### WHAT THIS TASK INVOLVES
The answer is one number: how many lines in the data below hold "part".

### MATERIAL
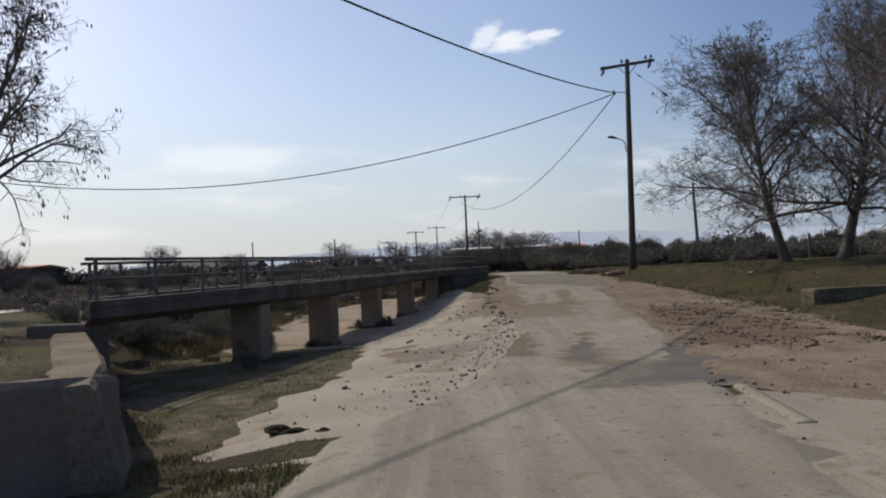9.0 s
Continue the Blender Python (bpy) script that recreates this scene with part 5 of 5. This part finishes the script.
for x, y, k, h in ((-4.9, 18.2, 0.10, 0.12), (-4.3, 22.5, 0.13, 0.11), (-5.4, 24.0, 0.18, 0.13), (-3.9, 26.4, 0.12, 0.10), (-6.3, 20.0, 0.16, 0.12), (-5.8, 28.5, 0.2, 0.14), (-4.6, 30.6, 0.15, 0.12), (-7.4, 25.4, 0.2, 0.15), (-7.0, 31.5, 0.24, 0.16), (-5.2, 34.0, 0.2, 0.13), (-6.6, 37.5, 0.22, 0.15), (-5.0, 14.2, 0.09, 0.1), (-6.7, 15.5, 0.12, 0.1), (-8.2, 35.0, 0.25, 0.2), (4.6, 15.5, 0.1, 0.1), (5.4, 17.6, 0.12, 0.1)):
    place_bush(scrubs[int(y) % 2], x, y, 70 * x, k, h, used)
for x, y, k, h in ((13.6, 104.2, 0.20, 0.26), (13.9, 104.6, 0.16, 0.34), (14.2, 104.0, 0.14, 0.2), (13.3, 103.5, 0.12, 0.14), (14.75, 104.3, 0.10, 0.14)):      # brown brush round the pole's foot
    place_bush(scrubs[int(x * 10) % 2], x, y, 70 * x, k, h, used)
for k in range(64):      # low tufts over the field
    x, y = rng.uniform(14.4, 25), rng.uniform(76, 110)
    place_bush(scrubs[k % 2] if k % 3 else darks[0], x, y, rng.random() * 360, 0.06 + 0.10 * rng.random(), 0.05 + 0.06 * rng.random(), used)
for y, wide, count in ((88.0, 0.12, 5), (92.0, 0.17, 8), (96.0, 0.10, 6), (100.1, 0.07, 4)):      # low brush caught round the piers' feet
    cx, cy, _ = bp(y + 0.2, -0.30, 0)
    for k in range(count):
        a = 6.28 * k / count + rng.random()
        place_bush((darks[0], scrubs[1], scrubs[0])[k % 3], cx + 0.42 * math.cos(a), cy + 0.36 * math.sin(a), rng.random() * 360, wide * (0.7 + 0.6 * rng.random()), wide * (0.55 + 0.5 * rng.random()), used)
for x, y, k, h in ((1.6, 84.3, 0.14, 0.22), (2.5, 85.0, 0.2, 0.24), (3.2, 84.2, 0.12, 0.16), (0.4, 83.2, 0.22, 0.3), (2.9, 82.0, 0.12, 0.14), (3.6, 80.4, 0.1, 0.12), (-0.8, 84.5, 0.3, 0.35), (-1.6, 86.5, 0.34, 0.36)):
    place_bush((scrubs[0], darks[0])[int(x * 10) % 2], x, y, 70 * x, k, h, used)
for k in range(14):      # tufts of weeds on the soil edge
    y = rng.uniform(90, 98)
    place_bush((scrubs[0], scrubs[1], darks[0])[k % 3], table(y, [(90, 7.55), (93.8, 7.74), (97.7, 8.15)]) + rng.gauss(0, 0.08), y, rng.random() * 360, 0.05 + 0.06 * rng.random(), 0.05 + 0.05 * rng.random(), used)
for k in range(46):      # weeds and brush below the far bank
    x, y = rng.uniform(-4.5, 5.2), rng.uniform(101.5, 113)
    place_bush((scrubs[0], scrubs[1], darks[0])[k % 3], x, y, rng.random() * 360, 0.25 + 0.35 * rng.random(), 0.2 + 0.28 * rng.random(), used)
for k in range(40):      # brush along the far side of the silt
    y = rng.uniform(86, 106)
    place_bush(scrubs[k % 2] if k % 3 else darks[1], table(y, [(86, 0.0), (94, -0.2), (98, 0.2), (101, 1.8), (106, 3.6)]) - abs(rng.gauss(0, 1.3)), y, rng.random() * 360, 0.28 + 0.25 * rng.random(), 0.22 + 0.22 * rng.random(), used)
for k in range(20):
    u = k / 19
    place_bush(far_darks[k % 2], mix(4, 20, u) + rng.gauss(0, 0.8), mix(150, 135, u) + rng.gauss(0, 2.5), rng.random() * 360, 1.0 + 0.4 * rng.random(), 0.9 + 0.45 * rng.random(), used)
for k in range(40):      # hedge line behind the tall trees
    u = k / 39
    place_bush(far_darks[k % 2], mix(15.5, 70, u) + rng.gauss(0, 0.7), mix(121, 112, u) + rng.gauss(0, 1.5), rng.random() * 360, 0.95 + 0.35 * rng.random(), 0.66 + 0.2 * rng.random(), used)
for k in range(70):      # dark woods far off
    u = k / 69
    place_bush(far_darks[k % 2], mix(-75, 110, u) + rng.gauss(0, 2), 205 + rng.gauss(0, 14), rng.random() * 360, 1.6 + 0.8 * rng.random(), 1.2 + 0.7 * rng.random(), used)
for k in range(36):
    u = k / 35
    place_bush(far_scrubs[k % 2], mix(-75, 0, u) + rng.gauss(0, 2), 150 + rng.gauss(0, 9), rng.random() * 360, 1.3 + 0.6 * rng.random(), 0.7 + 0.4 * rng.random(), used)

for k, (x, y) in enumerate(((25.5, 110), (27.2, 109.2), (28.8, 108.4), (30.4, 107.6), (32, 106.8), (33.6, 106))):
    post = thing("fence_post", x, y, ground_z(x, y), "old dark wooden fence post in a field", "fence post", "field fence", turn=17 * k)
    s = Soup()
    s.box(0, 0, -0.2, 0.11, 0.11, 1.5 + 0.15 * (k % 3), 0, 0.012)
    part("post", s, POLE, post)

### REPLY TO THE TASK
2